▶ _Stored data_:
++++++++++
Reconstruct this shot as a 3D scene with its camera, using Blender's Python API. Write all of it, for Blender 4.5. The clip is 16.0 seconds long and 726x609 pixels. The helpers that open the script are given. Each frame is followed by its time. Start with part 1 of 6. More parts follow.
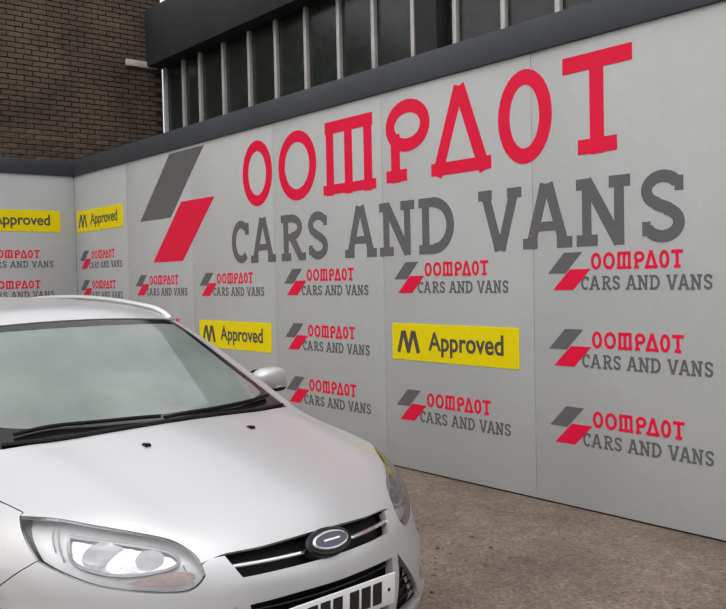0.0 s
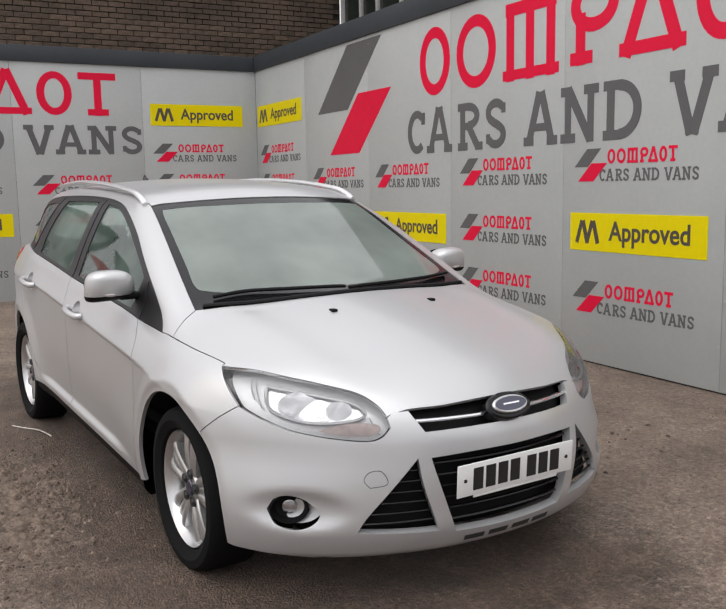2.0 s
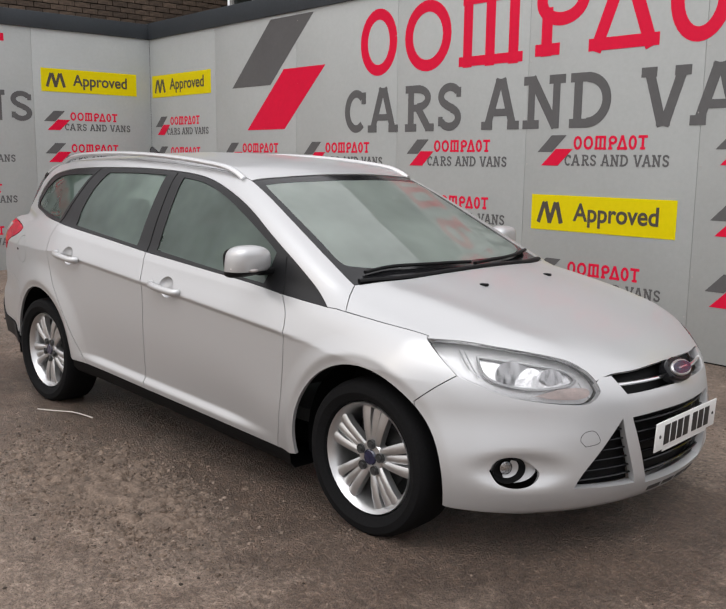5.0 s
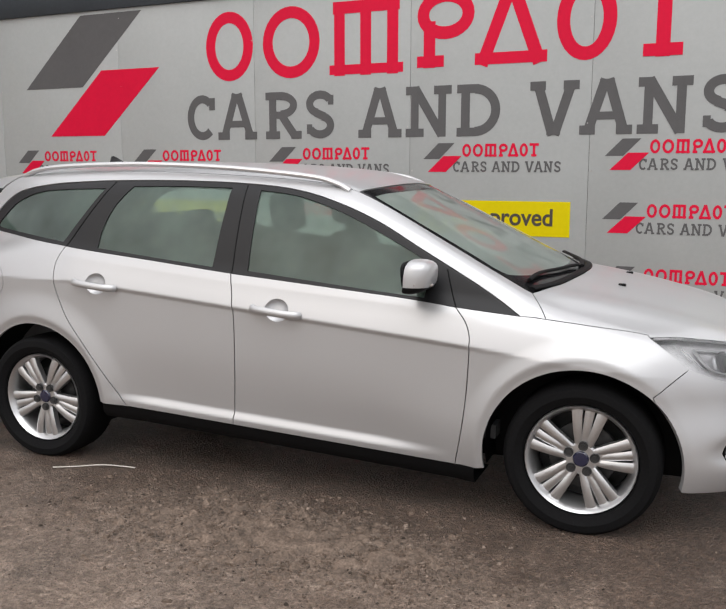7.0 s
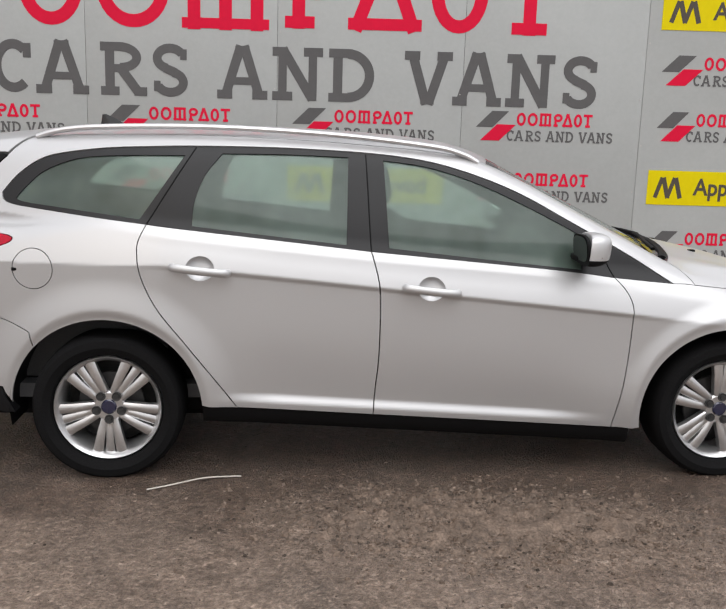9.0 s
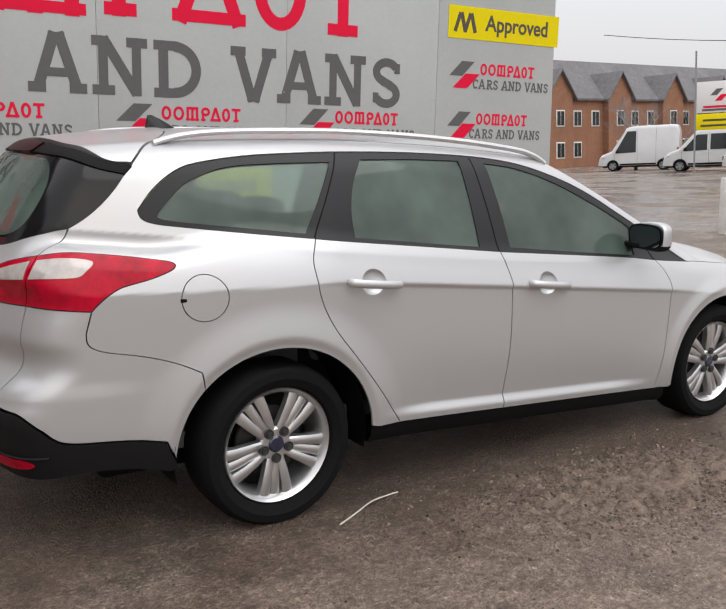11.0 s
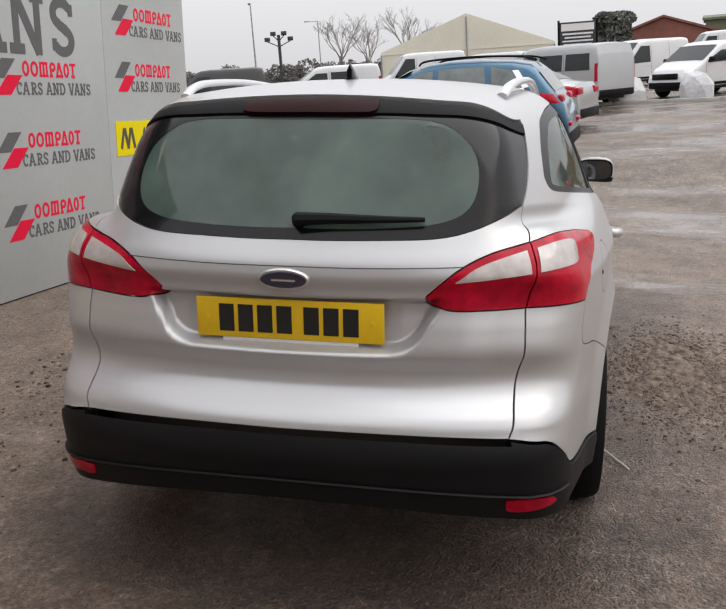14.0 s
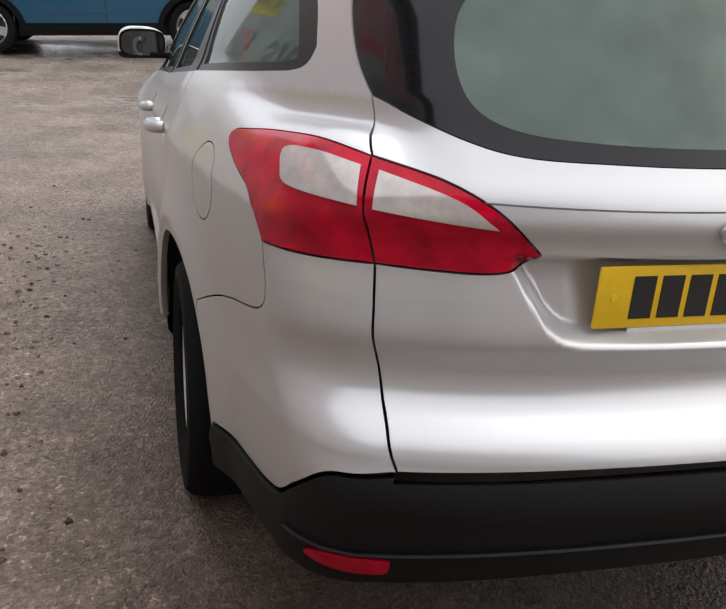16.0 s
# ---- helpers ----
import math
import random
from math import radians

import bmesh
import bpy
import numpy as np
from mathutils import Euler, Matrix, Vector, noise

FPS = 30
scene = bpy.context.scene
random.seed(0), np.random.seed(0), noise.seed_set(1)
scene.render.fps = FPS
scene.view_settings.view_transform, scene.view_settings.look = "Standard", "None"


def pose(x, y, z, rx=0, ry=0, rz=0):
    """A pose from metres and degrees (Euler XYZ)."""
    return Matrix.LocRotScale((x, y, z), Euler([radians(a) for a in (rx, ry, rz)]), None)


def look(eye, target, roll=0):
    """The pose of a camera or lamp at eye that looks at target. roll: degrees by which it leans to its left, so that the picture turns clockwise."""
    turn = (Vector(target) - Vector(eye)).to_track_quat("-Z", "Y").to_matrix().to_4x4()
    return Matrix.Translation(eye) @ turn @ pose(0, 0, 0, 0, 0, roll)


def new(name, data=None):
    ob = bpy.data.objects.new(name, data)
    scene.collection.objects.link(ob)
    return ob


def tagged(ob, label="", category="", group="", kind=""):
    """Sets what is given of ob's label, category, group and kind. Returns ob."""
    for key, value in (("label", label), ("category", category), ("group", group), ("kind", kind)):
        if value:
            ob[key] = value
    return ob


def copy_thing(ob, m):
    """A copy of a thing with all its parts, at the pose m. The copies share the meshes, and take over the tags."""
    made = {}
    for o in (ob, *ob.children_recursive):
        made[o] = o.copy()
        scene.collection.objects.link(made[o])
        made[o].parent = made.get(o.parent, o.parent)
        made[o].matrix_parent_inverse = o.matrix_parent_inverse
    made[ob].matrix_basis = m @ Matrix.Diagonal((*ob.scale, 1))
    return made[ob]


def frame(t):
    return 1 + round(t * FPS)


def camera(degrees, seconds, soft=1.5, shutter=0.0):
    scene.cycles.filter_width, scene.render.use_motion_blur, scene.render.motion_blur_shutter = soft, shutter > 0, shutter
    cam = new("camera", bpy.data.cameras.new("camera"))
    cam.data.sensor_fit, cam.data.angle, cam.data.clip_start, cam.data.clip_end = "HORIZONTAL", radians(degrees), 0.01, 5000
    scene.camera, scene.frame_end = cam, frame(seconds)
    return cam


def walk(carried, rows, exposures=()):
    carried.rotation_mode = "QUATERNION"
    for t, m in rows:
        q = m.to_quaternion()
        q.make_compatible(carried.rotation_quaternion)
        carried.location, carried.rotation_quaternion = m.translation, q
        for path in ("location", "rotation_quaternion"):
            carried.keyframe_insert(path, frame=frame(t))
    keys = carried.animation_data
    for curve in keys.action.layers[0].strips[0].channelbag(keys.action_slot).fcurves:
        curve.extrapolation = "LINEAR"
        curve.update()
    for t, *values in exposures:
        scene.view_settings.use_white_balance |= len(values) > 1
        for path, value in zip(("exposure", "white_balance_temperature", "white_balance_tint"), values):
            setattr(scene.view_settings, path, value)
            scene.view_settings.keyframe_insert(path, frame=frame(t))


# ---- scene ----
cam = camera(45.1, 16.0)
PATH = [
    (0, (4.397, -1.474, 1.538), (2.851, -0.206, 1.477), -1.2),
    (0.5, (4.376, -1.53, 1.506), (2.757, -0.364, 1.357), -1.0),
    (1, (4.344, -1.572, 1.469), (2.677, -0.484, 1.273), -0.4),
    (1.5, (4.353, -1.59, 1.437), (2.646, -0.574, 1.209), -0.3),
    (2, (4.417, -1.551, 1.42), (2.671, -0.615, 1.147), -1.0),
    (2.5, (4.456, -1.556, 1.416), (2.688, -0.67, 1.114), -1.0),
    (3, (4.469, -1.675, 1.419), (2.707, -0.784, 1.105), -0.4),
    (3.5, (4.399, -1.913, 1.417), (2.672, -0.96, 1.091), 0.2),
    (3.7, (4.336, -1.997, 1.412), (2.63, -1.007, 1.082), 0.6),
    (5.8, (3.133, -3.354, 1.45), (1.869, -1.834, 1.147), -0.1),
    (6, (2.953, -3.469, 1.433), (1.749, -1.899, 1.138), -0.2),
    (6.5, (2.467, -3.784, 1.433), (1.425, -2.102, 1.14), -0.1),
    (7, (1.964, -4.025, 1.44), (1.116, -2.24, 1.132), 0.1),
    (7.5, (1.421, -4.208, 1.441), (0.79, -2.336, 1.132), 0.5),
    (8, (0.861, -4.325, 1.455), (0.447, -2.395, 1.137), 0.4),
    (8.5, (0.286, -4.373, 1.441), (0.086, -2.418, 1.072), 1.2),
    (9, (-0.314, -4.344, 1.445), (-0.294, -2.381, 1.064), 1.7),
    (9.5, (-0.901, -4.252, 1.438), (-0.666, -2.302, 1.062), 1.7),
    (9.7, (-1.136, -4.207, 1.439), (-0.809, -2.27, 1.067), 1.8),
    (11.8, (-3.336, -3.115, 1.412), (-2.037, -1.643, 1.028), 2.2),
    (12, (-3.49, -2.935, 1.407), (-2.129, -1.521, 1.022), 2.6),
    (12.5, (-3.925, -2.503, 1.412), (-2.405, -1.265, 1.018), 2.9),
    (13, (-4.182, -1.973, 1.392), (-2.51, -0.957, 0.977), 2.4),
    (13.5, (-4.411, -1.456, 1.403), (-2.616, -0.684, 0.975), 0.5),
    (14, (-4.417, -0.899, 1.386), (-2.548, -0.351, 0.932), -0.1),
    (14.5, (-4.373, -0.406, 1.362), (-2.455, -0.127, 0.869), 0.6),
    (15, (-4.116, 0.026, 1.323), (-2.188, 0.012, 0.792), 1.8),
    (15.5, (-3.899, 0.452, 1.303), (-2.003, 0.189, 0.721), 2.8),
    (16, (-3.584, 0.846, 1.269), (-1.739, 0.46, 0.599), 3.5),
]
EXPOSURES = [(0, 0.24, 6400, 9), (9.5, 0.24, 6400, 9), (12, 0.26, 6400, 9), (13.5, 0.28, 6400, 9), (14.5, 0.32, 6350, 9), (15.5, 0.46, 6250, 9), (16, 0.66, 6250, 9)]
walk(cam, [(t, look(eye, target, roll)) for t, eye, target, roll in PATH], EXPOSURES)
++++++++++
▶ _Problem details_:
Check each line of the data above for the word "with" and say how many lines contain it, giving nothing besides the number.

▶ _Answer for this exercise_:
2